# [Information provided]

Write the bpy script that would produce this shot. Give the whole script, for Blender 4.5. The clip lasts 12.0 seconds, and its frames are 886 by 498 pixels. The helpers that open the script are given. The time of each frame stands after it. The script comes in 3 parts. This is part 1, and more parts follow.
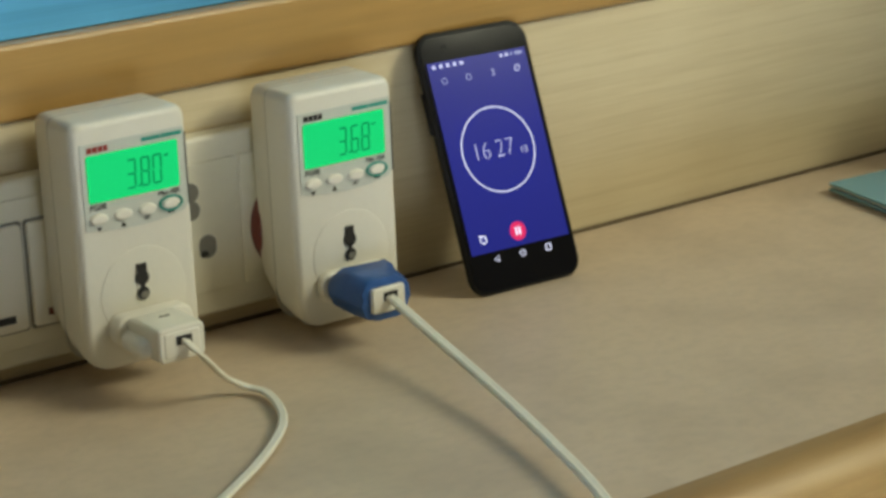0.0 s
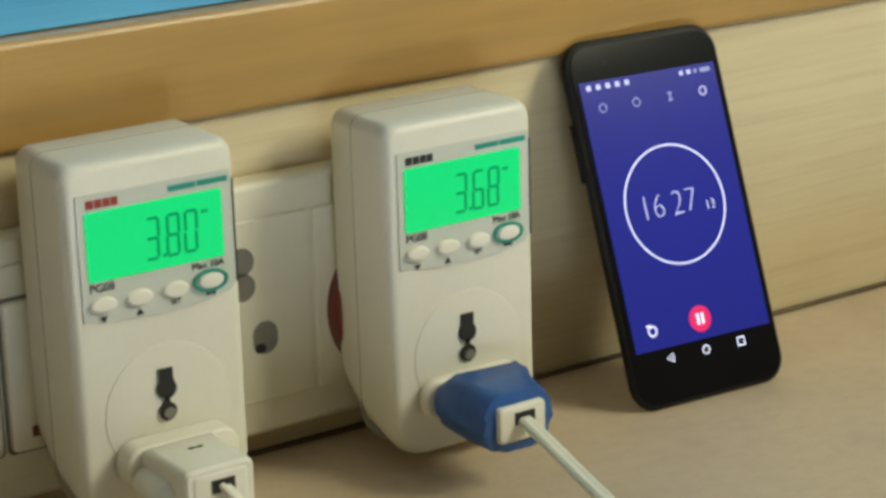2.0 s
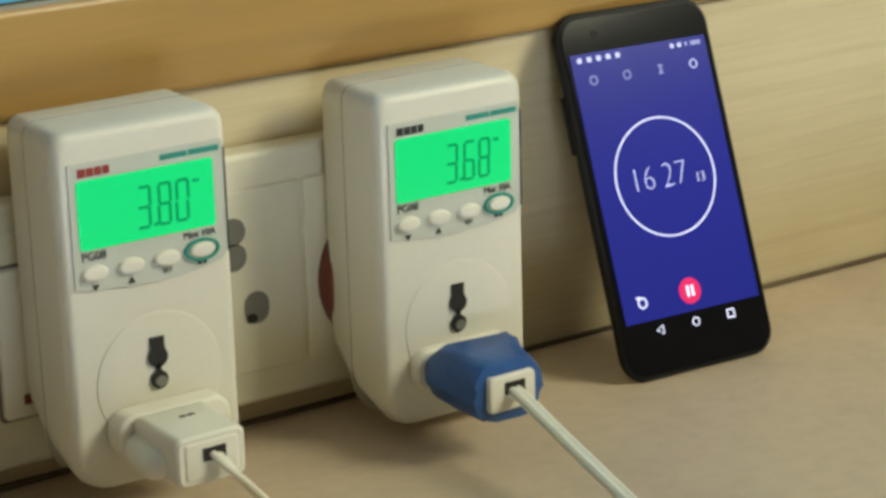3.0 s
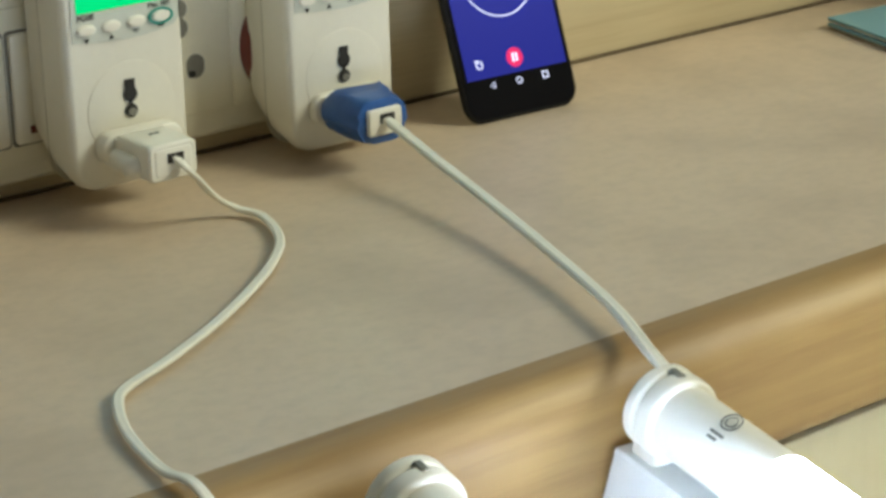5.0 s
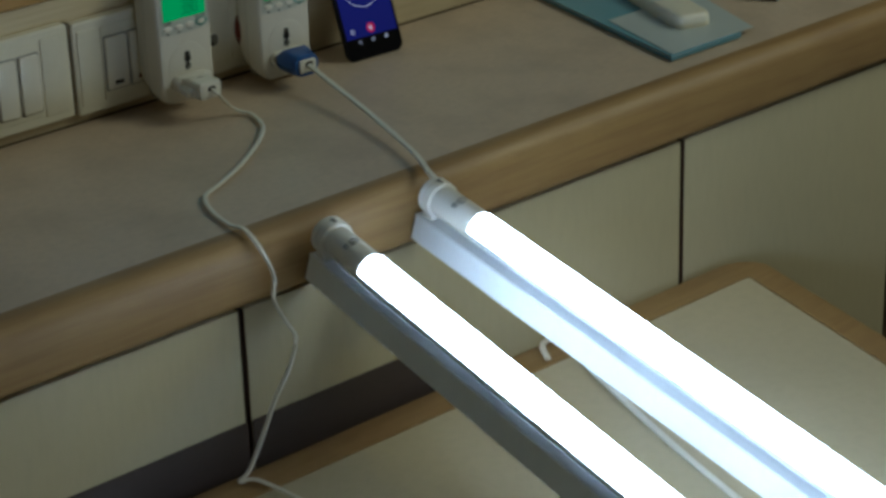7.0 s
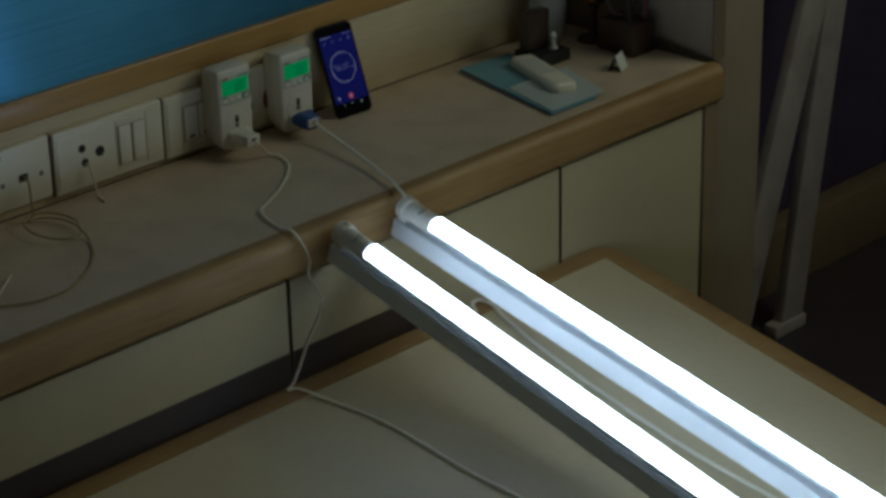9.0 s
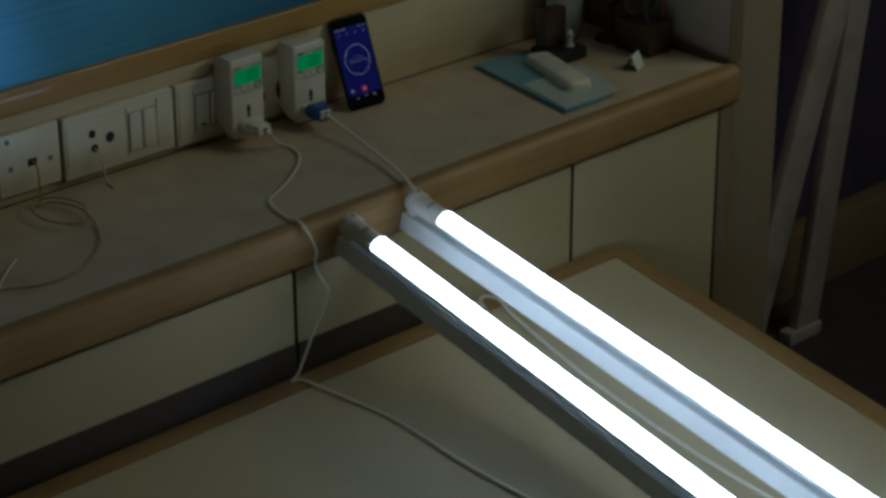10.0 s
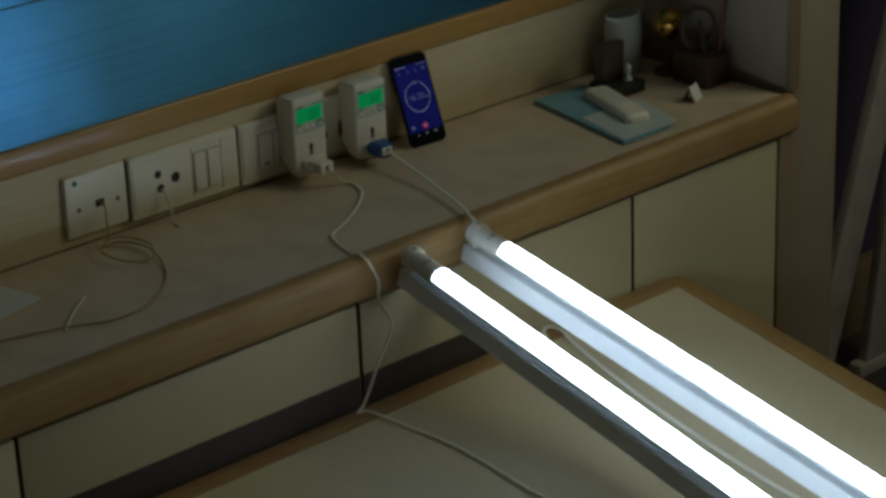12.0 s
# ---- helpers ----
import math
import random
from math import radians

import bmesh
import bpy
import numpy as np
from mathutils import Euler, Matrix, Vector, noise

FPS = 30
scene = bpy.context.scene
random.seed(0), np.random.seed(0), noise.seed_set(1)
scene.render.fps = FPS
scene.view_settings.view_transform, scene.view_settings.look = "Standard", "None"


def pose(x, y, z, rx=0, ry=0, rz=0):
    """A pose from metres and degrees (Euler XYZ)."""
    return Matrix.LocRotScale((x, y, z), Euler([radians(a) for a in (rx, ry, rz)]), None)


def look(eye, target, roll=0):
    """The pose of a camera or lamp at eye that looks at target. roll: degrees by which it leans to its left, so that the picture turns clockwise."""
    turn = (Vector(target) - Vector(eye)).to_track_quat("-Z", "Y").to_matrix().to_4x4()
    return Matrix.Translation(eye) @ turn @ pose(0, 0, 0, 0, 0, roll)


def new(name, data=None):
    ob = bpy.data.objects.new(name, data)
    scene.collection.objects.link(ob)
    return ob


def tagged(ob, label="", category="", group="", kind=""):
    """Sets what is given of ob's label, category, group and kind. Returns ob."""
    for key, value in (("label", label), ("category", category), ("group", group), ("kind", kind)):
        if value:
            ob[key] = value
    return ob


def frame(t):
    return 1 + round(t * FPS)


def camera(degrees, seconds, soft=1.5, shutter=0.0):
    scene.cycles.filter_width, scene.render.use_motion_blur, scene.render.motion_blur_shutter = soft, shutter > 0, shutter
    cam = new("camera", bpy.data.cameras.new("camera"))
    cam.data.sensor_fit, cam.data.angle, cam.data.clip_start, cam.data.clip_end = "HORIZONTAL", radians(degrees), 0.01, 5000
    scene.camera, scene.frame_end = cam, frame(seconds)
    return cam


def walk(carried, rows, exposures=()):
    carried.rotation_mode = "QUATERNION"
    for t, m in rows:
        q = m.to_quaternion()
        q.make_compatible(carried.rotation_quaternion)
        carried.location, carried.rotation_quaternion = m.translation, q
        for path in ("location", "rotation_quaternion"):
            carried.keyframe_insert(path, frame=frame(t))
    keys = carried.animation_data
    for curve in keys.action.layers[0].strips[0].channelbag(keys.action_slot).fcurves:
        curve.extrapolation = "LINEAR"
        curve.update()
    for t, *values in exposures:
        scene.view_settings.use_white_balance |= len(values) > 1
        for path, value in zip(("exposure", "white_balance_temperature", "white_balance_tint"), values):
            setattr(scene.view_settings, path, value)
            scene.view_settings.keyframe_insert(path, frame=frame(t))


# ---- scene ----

# [Task to carry out]
Give back exactly the lines from the line that has "random.seed(0), np.random.seed(0), noise.seed_set(1)" to the line that has "for curve in", both included, and leave out all others.

# [The solution]
random.seed(0), np.random.seed(0), noise.seed_set(1)
scene.render.fps = FPS
scene.view_settings.view_transform, scene.view_settings.look = "Standard", "None"


def pose(x, y, z, rx=0, ry=0, rz=0):
    """A pose from metres and degrees (Euler XYZ)."""
    return Matrix.LocRotScale((x, y, z), Euler([radians(a) for a in (rx, ry, rz)]), None)


def look(eye, target, roll=0):
    """The pose of a camera or lamp at eye that looks at target. roll: degrees by which it leans to its left, so that the picture turns clockwise."""
    turn = (Vector(target) - Vector(eye)).to_track_quat("-Z", "Y").to_matrix().to_4x4()
    return Matrix.Translation(eye) @ turn @ pose(0, 0, 0, 0, 0, roll)


def new(name, data=None):
    ob = bpy.data.objects.new(name, data)
    scene.collection.objects.link(ob)
    return ob


def tagged(ob, label="", category="", group="", kind=""):
    """Sets what is given of ob's label, category, group and kind. Returns ob."""
    for key, value in (("label", label), ("category", category), ("group", group), ("kind", kind)):
        if value:
            ob[key] = value
    return ob


def frame(t):
    return 1 + round(t * FPS)


def camera(degrees, seconds, soft=1.5, shutter=0.0):
    scene.cycles.filter_width, scene.render.use_motion_blur, scene.render.motion_blur_shutter = soft, shutter > 0, shutter
    cam = new("camera", bpy.data.cameras.new("camera"))
    cam.data.sensor_fit, cam.data.angle, cam.data.clip_start, cam.data.clip_end = "HORIZONTAL", radians(degrees), 0.01, 5000
    scene.camera, scene.frame_end = cam, frame(seconds)
    return cam


def walk(carried, rows, exposures=()):
    carried.rotation_mode = "QUATERNION"
    for t, m in rows:
        q = m.to_quaternion()
        q.make_compatible(carried.rotation_quaternion)
        carried.location, carried.rotation_quaternion = m.translation, q
        for path in ("location", "rotation_quaternion"):
            carried.keyframe_insert(path, frame=frame(t))
    keys = carried.animation_data
    for curve in keys.action.layers[0].strips[0].channelbag(keys.action_slot).fcurves:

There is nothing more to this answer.